"Mud," writer-director Jeff Nichols' follow-up to "Take Shelter," might best be titled "Quicksand,"since it doesn't get bogged down until its final moments. What begins as a sweet and subtle coming-of-age story, told with quiet wisdom, keen observation and a minimum of bombast, unfortunately overloads its final act with incident and on-the-nose declarations that threaten to derail its very gentle power.
By the end, it's like watching a version of "To Kill a Mockingbird" that's been choked by studio notes suggesting that Boo Radley should get into a speedboat chase that culminates in Tom Robinson escaping from prison and crossing the border into Mexico.
For the most part, however, "Mud"actually does merit comparison to Harper Lee's classic novel, in that it's one of those stories of a summer where two kids learn hard lessons about the adult world but manage to balance their youthful wonder with a more clear-eyed sense of reality.
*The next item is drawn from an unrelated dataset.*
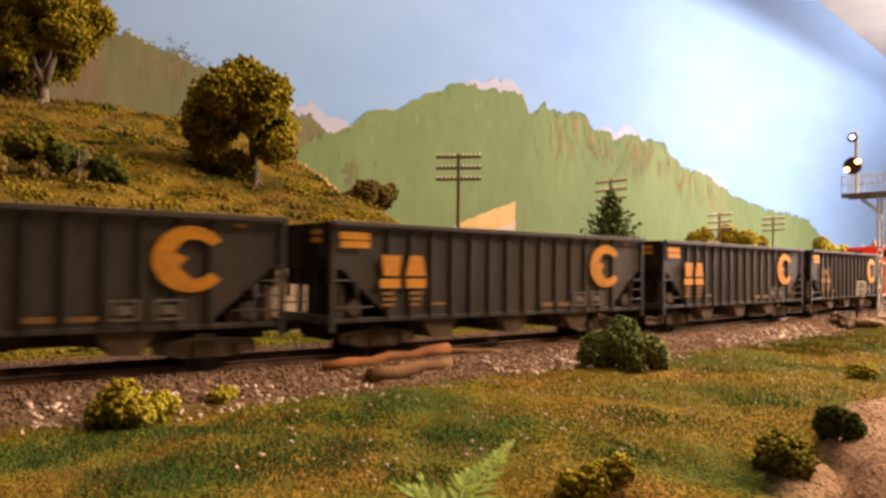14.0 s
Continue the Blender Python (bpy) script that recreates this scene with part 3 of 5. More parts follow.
def wheelset(parent, x):
    w = part("wheelset", rod(B(), (0, -0.011, 0), (0, 0.011, 0), 0.0009), WHEELMAT, parent)
    bm = B()
    bm.from_mesh(w.data)
    for s in (-1, 1):
        rod(bm, (0, s * 0.0074, 0), (0, s * 0.0083, 0), 0.0053, seg=20)
        rod(bm, (0, s * 0.0083, 0), (0, s * 0.0098, 0), 0.0048, seg=20)
        for k in range(4):
            a = k * math.pi / 2
            box(bm, -0.0004, 0.0004, s * 0.0098 - 0.0002, s * 0.0098 + 0.0003, 0.001, 0.004, m=pose(0, 0, 0, 0, math.degrees(a), 0))
    bm.to_mesh(w.data)
    bm.free()
    w.matrix_local = pose(x, 0, 0.0048)
    return w


def truck(parent, x):
    bm = B()
    for s in (-1, 1):
        y = s * 0.0118
        out = [(-0.0138, 0.0060), (-0.0120, 0.0068), (-0.0050, 0.0074), (0.0050, 0.0074), (0.0120, 0.0068), (0.0138, 0.0060), (0.0138, 0.0036), (0.0112, 0.0034), (0.0062, 0.0022), (-0.0062, 0.0022), (-0.0112, 0.0034), (-0.0138, 0.0036)]
        prism(bm, out, "y", y - 0.0009, y + 0.0009)
        for k in (-0.0095, 0.0095):
            rod(bm, (k, y + s * 0.0008, 0.0048), (k, y + s * 0.0018, 0.0048), 0.0017, seg=10)
        for k in (-0.0028, -0.0009, 0.0010, 0.0029):
            rod(bm, (k, y + s * 0.0012, 0.0024), (k, y + s * 0.0012, 0.0068), 0.00075, seg=6)
    box(bm, -0.0030, 0.0030, -0.0115, 0.0115, 0.0050, 0.0085, 0.0005)
    t = part("truck", bm, TRUCKMAT, parent, "dusty sprung freight truck")
    t.matrix_local = pose(x, 0, 0)
    for k in (-0.0095, 0.0095):
        wheelset(t, k)
    return t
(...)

For Arkansas 14-year-olds Ellis (Tye Sheridan, "The Tree of Life") and Neckbone (Jacob Lofland), life on the river provides seemingly endless opportunities for both work and adventure. In the latter category, Neckbone has discovered, on an uninhabited island, a luxury motorboat sitting in a tree, washed there in a recent flood. The two boys travel to investigate, only to find someone's living there — the charismatic, enigmatic Mud (Matthew McConaughey), who is waiting on the island for someone.
As time passes, the boys learn that that Mud is on the lam for killing a man who beat up Mud's true love Juniper (Reese Witherspoon), and he plans to whisk her away in the boat once she gets there. (Neckbone agrees to swap the boat for Mud's gun.) Ellis and Neckbone become Mud's intermediaries, helping find parts for the boat, delivering messages to Juniper and to Mud's former mentor, the reclusive Tom Blankenship (Sam Shepard).
Ellis, as the story progresses, needs more and more to believe in the undying love between Mud and Juniper, mainly because his own parents (played by Ray McKinnon and Sarah Paulson) are drifting apart, and because his ill-fated attraction to slightly older popular girl May Pearl (Bonnie Sturdivant) is a heartbreak just waiting to happen.
Nichols lovingly sketches his characters and their world; he takes his time doing so, but it's a pleasure to watch the small interactions and the humid reality of secret coves and Piggly Wiggly supermarkets and seedy hotels. The parts of "Mud"that work so well make the movie absolutely worth seeing, even though Nichols (or perhaps his backers) didn't trust the audience to follow along without loading up the ending with too many gunshots and too many overtly explanatory monologues in the mouths of hitherto less-articulate characters.
Sheridan, memorable as the youngest son in "Tree of Life,"gives an astounding performance as a boy on the rocky path toward manhood; there's nothing phony or precious about his work. There's lots of great acting here, to be sure, from McConaughey's latest fascinating anti-hero to Witherspoon's bruised minx to McKinnon and Paulson as a loving couple finding that their lives are moving in different directions.
Worth special mention is first-timer Lofland, a native Arkansan who never comes off as anything but natural and engaging. Whether or not he chooses to pursue acting, he's just terrific here. (And how great is the name "Neckbone"?)
It would be great to have a re-edited "Mud"with a third act as laconic yet thoughtful as the rest of the movie, but in the meantime, even this flawed version merits a look. And afterward, with summer ahead, it's a perfect time to reread "To Kill a Mockingbird."